Mr Justice Holgate at the High Court was particularly concerned about EIA becoming unduly onerous in requiring all downstream effects being assessed. Lord Legatt, Lord Kitchin, and Lady Rose emerge from the corner of a room to disagree with them all. They held that the concept of ‘the effects of a project’ within the EIA Regulations is a question of causation (but not the Court of Appeal’s test).
Their Lordships considered that, in this case, there was in fact a strong and inevitable causal connection between the extraction and combustion of the oil. There was no ‘break in the chain’ of causation in refining the oil because ‘the process of refining crude oil does not alter the basic nature and intended use of the commodity’. Perhaps not altogether determinative, but the majority appears to have been swayed by the idea that public participation in environmental decision-making is important, and therefore you should read that into your interpretation of the EIA regulations.

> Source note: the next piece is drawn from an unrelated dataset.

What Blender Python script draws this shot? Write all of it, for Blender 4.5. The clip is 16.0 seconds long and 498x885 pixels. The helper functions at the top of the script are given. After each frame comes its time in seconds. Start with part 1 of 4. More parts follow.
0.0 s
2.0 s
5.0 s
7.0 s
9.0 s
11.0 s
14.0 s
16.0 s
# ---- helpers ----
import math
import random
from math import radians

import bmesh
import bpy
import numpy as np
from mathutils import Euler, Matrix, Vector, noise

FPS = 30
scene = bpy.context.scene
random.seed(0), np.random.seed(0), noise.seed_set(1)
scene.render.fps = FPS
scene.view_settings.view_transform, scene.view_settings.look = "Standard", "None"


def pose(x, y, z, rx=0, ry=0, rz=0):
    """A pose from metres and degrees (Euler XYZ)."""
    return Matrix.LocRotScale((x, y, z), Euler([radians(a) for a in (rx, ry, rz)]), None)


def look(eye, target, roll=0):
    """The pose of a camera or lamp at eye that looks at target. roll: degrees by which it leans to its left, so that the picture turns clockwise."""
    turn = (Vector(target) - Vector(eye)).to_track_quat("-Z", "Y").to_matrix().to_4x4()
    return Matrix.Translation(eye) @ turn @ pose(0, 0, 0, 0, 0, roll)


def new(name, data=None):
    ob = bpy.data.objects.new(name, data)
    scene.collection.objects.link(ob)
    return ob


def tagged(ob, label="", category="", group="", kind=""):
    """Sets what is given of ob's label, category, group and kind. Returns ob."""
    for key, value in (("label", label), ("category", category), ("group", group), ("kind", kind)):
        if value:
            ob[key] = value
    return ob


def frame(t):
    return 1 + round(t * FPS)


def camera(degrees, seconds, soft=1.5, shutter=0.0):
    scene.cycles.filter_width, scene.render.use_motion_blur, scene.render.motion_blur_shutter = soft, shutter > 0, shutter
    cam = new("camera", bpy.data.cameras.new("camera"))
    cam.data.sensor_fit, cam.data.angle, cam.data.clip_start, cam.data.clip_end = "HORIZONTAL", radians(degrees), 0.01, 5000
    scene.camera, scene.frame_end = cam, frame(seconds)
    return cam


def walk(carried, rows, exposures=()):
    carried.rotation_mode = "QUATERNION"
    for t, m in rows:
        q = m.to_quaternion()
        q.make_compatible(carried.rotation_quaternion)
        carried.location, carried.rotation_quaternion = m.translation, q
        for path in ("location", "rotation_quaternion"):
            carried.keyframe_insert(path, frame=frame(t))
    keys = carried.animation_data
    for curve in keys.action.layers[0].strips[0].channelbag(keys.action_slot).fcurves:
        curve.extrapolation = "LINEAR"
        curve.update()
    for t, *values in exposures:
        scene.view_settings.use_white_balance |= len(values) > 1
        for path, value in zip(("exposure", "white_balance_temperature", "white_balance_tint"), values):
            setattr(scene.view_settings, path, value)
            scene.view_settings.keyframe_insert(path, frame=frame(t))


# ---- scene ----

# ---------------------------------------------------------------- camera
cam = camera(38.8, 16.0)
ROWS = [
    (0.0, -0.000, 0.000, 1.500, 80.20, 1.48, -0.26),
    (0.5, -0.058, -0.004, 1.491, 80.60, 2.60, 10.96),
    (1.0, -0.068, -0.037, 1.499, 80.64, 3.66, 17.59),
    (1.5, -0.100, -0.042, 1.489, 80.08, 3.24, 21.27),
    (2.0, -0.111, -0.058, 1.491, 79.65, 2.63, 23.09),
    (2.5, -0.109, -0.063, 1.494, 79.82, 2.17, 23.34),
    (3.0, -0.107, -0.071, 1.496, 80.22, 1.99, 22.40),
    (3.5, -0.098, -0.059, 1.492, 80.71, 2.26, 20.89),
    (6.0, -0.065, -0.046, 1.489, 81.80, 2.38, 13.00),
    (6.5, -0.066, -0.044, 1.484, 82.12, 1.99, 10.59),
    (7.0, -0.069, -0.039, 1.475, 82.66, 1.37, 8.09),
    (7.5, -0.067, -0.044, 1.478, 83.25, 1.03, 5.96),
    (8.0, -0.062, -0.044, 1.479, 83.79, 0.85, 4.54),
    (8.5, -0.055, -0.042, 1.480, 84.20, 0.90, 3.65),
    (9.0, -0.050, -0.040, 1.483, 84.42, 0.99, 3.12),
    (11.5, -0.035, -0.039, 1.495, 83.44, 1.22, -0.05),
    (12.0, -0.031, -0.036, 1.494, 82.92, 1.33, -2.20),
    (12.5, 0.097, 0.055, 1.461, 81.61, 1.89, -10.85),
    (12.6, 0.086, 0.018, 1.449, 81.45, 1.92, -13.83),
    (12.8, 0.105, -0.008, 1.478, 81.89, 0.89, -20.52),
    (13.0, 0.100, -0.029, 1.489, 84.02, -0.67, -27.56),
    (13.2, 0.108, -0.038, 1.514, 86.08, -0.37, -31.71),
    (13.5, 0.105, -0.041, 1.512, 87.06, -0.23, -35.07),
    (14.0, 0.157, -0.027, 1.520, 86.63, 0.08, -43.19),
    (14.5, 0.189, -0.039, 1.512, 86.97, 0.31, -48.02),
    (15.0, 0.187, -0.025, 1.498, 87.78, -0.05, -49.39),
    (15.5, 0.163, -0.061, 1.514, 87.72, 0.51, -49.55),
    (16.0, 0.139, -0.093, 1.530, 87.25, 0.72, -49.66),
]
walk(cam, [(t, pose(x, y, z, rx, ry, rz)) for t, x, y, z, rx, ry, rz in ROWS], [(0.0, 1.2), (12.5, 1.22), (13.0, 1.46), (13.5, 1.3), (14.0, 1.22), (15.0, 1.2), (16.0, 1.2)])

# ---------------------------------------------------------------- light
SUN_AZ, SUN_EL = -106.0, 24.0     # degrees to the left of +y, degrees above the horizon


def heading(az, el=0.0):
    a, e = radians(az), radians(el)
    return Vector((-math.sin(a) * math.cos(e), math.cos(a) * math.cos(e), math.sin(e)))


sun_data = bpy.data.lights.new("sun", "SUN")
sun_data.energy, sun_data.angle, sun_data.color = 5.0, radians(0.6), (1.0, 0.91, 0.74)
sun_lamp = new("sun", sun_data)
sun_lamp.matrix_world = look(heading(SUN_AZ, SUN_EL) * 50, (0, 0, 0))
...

What of the minority (Lord Sales and Lord Richards)? Here are a few extracts:
- Oil extracted from the Site will have to be refined before it is used. Construction of a refinery would constitute a project listed within Annex I to the EIA Directive for which an EIA would be required. Greenhouse gas emissions from the construction and operation of such a refinery would have to be assessed in the context of an EIA for that project. It would be disproportionate for them to have to be assessed twice, once in the context of an EIA for that project and also in the context of an EIA for the Site. (That may be so, but that still doesn’t address downstream emissions, which would remain unassessed by anyone.)

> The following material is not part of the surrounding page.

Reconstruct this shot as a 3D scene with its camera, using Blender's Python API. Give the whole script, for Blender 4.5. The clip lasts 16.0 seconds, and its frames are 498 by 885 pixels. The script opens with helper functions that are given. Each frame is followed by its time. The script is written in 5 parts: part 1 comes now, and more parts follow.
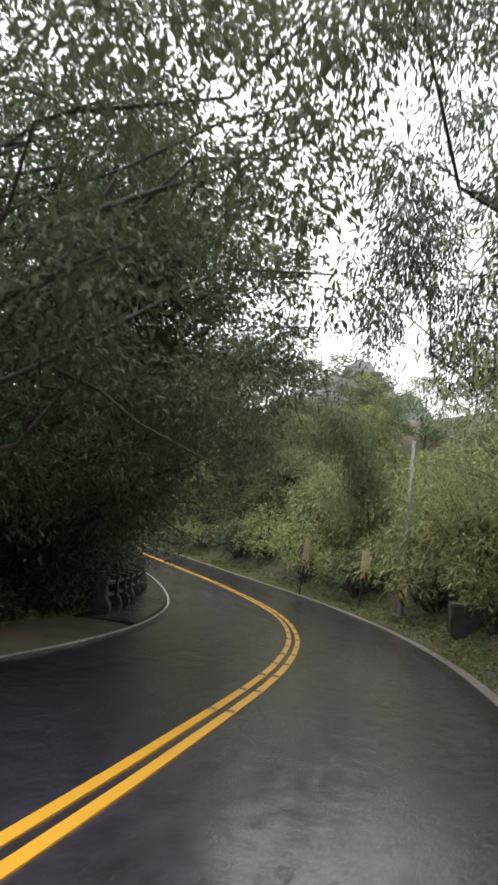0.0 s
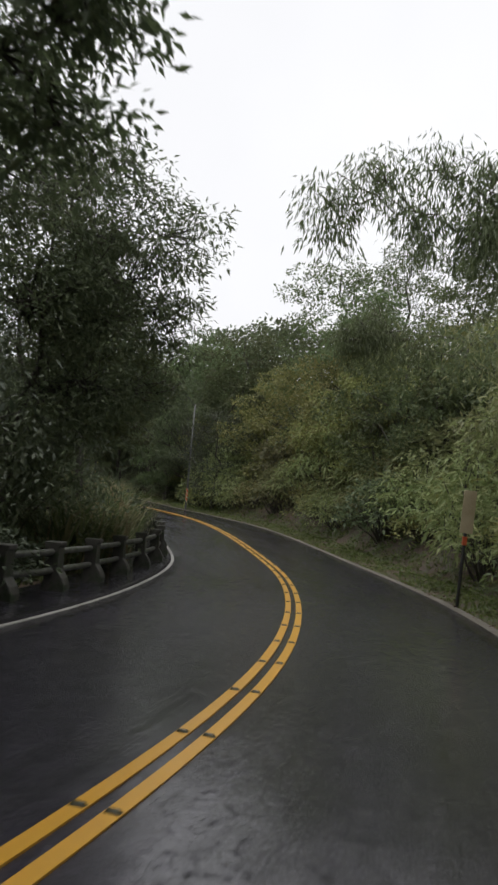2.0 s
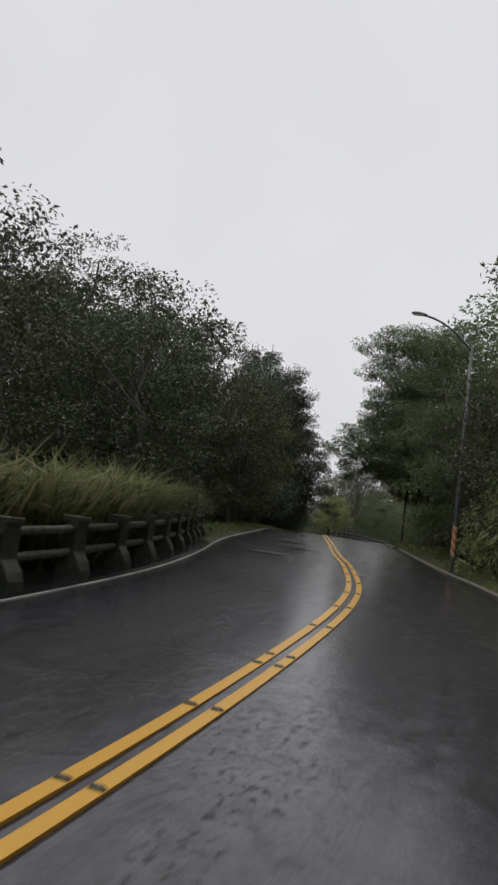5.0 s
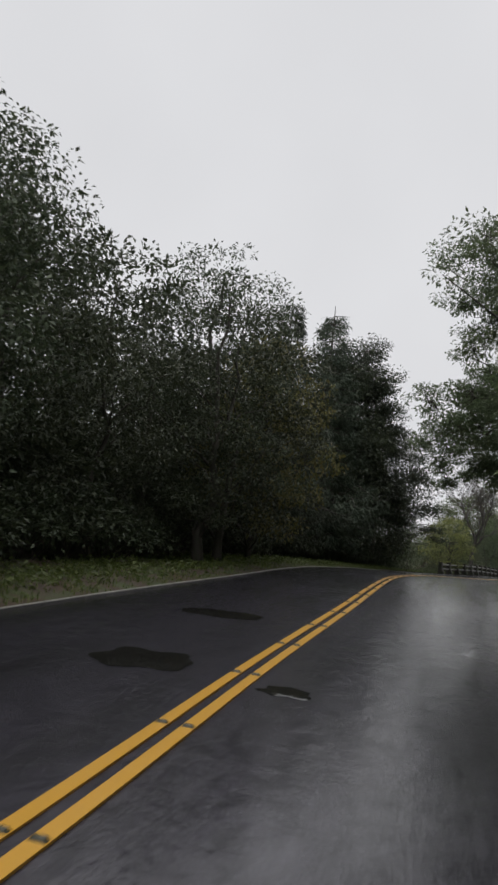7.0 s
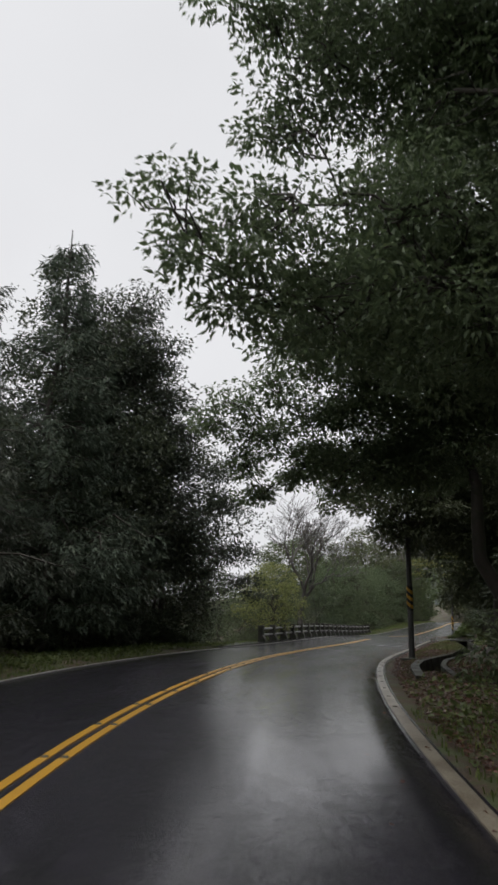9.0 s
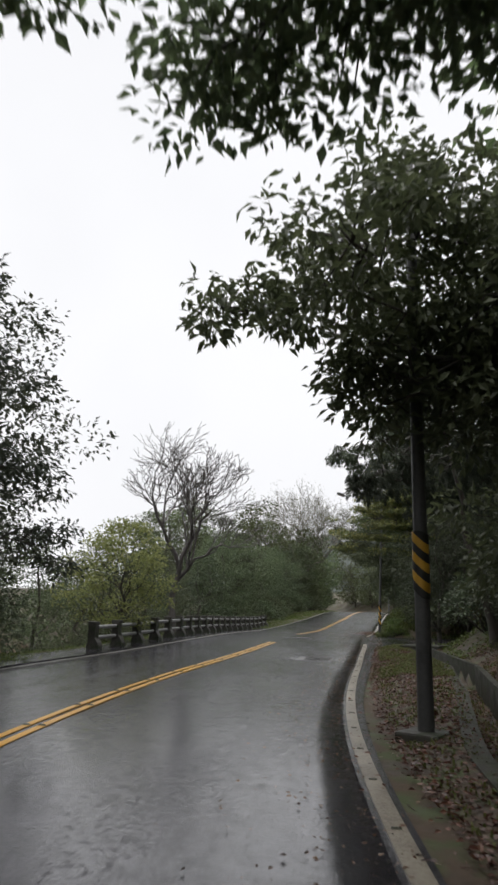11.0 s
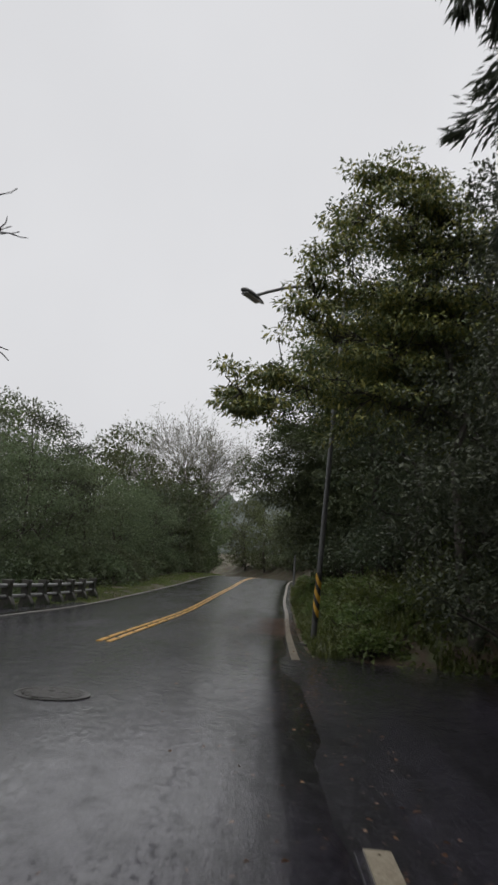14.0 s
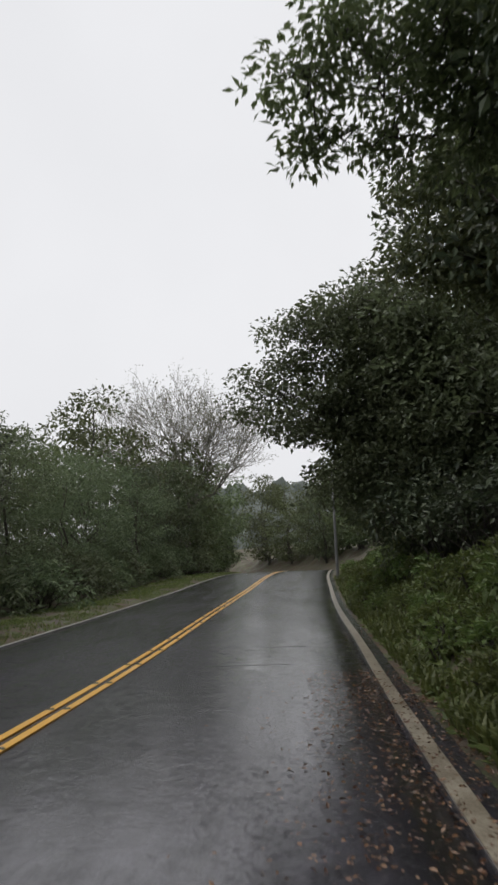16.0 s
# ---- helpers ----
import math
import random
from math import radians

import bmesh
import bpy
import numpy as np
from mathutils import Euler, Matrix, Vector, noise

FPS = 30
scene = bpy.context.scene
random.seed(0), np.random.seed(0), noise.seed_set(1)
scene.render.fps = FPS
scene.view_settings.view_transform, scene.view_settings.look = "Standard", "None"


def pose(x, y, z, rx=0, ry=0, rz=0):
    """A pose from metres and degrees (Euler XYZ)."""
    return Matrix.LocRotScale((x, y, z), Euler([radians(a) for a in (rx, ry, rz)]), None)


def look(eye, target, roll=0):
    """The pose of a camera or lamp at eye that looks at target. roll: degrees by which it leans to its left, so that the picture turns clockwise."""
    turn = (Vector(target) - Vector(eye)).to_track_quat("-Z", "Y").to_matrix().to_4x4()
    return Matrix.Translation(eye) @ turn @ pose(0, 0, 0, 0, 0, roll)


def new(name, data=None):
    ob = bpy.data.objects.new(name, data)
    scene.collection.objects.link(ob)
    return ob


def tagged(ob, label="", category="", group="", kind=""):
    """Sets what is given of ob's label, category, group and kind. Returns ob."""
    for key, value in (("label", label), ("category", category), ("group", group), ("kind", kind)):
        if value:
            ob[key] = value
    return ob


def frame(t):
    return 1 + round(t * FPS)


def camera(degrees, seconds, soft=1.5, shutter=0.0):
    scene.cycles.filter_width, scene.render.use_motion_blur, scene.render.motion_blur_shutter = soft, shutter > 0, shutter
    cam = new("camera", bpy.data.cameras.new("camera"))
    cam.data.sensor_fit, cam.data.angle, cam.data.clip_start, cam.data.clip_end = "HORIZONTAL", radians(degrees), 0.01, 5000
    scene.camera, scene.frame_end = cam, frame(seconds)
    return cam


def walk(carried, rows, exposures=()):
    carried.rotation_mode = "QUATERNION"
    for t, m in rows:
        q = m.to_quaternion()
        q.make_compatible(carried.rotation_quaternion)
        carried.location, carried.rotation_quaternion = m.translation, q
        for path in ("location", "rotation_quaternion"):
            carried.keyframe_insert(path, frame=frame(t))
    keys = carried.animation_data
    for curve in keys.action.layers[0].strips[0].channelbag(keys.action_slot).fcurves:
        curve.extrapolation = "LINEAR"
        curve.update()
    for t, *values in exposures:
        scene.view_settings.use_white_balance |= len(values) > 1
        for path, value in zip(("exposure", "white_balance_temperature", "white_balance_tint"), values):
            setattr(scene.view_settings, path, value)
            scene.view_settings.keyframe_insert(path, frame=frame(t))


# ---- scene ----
cam = camera(38.3, 16.0, soft=2.7, shutter=0.15)
# seconds, eye, target, roll
PATH = [
    (0, (-0.050, -0.049, 1.286), (-0.090, 1.933, 1.549), 6.2),
    (0.5, (1.337, 4.553, 1.041), (1.068, 6.524, 1.248), 6.2),
    (1, (2.099, 9.024, 0.858), (1.620, 10.957, 1.049), 6.0),
    (1.5, (2.704, 13.727, 0.637), (2.166, 15.642, 0.840), 5.6),
    (2, (2.997, 18.490, 0.447), (2.366, 20.376, 0.655), 4.9),
    (2.5, (2.952, 23.104, 0.320), (2.174, 24.934, 0.535), 4.8),
    (3, (2.398, 27.679, 0.274), (1.425, 29.415, 0.473), 6.4),
    (3.5, (1.388, 32.071, 0.247), (0.220, 33.682, 0.455), 7.3),
    (6, (-8.265, 52.891, 1.387), (-9.915, 53.979, 1.687), 7.0),
    (6.5, (-11.092, 56.406, 1.640), (-12.790, 57.418, 1.946), 6.6),
    (7, (-14.023, 59.799, 1.880), (-15.754, 60.750, 2.192), 6.5),
    (7.5, (-16.937, 62.972, 2.064), (-18.685, 63.885, 2.397), 5.9),
    (8, (-19.766, 65.887, 2.261), (-21.497, 66.819, 2.631), 5.2),
    (8.5, (-23.213, 69.330, 2.583), (-24.804, 70.452, 3.042), 3.7),
    (9, (-26.297, 72.494, 2.937), (-27.720, 73.807, 3.441), 1.2),
    (9.5, (-29.016, 75.569, 3.119), (-30.380, 76.936, 3.639), 1.5),
    (10, (-31.952, 79.000, 3.250), (-33.278, 80.403, 3.773), 1.8),
    (12.5, (-45.094, 97.111, 3.560), (-46.105, 98.790, 3.958), 1.0),
    (13, (-47.279, 101.130, 3.659), (-48.225, 102.845, 4.062), 1.7),
    (13.5, (-49.397, 105.004, 3.742), (-50.325, 106.729, 4.147), 4.8),
    (14, (-51.543, 108.860, 3.906), (-52.538, 110.551, 4.294), 4.4),
    (14.5, (-53.702, 112.706, 4.083), (-54.719, 114.386, 4.464), 0.4),
    (15, (-56.204, 116.992, 4.148), (-57.230, 118.665, 4.532), 0.0),
    (15.5, (-58.442, 121.182, 4.045), (-59.476, 122.851, 4.427), -1.7),
    (16, (-60.588, 125.059, 4.087), (-61.611, 126.736, 4.463), -2.2),
]
EXPOSURES = [(0.0, 1.3), (0.5, 1.75), (1.0, 1.7), (1.5, 0.65), (2.0, 0.4), (3.0, 0.2), (6.0, 0.0), (8.4, 0.0), (9.0, 0.15), (9.6, 0.5), (10.2, 0.55), (12.3, 0.1), (13.5, 0.05), (14.5, -0.05), (15.3, 0.1), (16.0, 0.2)]
walk(cam, [(t, look(eye, target, roll)) for t, eye, target, roll in PATH], EXPOSURES)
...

- The authority carrying out an EIA in relation to the refinery project, which clearly has the authority under the EIA Directive to determine such matters, might decide that the direct and indirect greenhouse gas emissions of the refinery could be limited or mitigated in an acceptable way. On the other hand, the relevant refinery might already exist, so that no EIA obligation arises in relation to it under the EIA Directive. In such a case, it is difficult to see why the EIA in relation to the oil well should extend to cover the greenhouse gas emissions associated with the operation of a refinery, which is not subject to the EIA regime.
- … if the refinery in this example were located outside the EU, to construe the EIA Directive as requiring the local authority carrying out an EIA in relation to the oil well to assess the downstream greenhouse gas emissions of the refinery in a third state with a view to (possibly) reaching a decision that would prevent the construction of the oil well and so, to that extent, prevent the supply of oil to that refinery, would be to give the Directive exorbitant jurisdictional effect.

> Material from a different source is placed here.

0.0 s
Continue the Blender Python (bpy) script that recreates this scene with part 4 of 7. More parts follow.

The response from the majority on this point is quite telling:
‘Oil is a very different commodity from, say, iron or steel, which have many possible uses and can be incorporated into many different types of end products used for all sorts of different purposes. In the case of a facility to manufacture steel, it could reasonably be said that the environmental effects of the use of products that the steel will be used to make are not effects of manufacturing the steel. That is because the manufacture of the steel is far from being sufficient to bring about those effects. Such effects will depend on innumerable decisions made “downstream” about how the steel is used and how products made from the steel are used. This indeterminacy regarding future use would also make it impossible to identify any such effects as “likely” or to make any meaningful assessment of them at the time of the decision whether to grant development consent for the construction and operation of the steel factory… [In relation to airport parts,] where a component is manufactured which forms a small part of a much larger object, such as a motor vehicle or aircraft, the view might reasonably be taken that the contribution of the component is not material enough to justify attributing the impact on the environment of the end product to the activity of manufacturing the component part. In any event, the number of motor vehicles or aircraft in which such parts will be incorporated and the use which will subsequently be made of them may be so conjectural that no realistic estimate could be made of GHG emissions arising from such use on which a reasoned conclusion could be based.’
The majority’s response referencing steel raises many questions, and the dismissal of the reference to the ‘project itself’ as an exercise in Kantian metaphysics leaves me wanting a little more. For my money, Mr Justice Holgate’s analysis in the High Court, and Lord Sales forceful rebuttal of the majority (which is perfectly synced with Lethal Bizzle’s ‘Pow’) is quite a compelling read. Lord Sales and Lord Richards mention example after example of why the majority’s reasoning might have perverse effects, why its potentially inconsistent with the drafting of the EIA Directive, the policy papers surrounding the recent amendments, and other European case law.
The minority’s argument that it is in fact constitutionally improper for any downstream effects to be considered in any context seems like a slight overreach to me. Though the minority’s point that requiring two assessments is unduly burdensome seems to take to heart proportionality in contrast to the majority’s shrugging of their shoulders at this requirement (see paragraph 125).
Having said that, there is also a judicial tiff about the interpretation of wider precedents: one such case was the Kilkenny Cheese judgment of the Supreme Court of Ireland. In that case, the question was whether the proposed cheese factory had to include an assessment of indirect environmental impacts (relax, nobody is assessing your bowel movements – the factory was so large that it was assessed that, because of the substantial increase in demand for milk which it would create, it would lead to a significant increase in the number of cattle kept on farms in Ireland. Those cows would have a detrimental impact on the environment, including by substantial production of greenhouse gases).
In that case, the Supreme Court of Ireland followed – oh, look who it is – Mr Justice Holgate’s earlier judgments that the correct test was whether the indirect effects of a project must be effects which the project itself has on the environment. Perhaps in what some might call a ‘mic-drop’ moment, the minority judgment quotes Hamlet via Lord Bingham, noting that law ‘is concerned with rights and freedoms which are of real importance in a modern democracy governed by the rule of law. It does not, as is sometimes mistakenly thought, offer relief from ‘The heartache and the thousand natural shocks that flesh is heir to ’- a slight dig at the attempt to, in the view of the minority, read too much purpose into the EIA Directive.
It’ll be interesting to see how our new EIA overlord, the Environmental Outcomes Report, seeks to endorse or reject the various views of our esteemed judges. The case clearly has implications for gas extraction projects and potentially for a limited number of DCO projects, but given the comments of the majority in at least trying to make clear not all downstream effects need to be included, I would be wary of the shouts of Armageddon (instead, shout ‘uncertainty!’).